§ **EXERCISE OBJECTIVE**
What is the number of lines in the data that hold the string "Blender"? Reply with that number only.

§ **GIVEN RECORDS**
--------------------------------------------------

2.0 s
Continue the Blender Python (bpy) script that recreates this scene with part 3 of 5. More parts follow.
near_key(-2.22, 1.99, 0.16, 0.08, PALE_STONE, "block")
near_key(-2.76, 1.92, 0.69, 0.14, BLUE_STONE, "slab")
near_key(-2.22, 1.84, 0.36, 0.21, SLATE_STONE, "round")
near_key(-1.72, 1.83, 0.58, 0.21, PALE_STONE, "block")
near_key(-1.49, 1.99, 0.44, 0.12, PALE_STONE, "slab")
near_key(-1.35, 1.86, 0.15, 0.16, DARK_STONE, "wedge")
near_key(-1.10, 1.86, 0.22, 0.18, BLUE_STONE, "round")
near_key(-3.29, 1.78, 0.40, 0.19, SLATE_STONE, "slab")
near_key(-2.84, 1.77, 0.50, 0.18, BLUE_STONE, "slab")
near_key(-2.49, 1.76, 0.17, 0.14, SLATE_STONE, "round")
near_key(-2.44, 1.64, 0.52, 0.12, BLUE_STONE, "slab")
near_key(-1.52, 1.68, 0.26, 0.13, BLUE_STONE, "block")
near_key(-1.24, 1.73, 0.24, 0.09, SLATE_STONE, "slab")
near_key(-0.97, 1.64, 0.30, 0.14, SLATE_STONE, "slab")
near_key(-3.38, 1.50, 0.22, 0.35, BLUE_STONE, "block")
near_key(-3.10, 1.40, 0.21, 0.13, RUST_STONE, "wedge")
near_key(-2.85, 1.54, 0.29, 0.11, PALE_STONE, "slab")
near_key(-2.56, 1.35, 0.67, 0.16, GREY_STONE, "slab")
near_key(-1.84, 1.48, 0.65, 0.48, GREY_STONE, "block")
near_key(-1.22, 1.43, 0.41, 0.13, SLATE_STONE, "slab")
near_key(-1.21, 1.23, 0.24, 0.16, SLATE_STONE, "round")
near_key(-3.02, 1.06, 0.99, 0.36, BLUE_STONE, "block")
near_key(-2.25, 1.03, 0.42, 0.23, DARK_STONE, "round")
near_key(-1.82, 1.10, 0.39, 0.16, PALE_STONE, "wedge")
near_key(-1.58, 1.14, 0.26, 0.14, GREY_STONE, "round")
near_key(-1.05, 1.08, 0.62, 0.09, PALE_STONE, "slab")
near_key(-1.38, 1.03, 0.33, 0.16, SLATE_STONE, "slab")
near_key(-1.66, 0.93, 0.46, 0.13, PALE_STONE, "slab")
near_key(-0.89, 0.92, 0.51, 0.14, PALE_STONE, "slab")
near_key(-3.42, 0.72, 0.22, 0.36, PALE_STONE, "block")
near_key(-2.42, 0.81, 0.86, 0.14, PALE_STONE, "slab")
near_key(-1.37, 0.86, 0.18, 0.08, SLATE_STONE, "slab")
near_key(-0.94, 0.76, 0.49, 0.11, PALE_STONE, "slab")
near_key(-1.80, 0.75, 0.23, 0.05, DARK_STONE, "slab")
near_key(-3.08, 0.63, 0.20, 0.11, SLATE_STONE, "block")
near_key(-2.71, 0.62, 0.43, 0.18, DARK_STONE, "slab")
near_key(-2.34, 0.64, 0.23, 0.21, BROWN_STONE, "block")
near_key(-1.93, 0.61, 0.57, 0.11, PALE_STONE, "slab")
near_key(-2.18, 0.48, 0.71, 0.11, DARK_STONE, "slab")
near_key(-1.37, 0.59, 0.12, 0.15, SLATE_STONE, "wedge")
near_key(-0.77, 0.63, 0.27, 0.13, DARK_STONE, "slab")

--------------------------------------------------

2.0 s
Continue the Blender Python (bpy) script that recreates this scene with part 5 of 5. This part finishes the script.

--------------------------------------------------

§ **EXERCISE RESPONSE**
2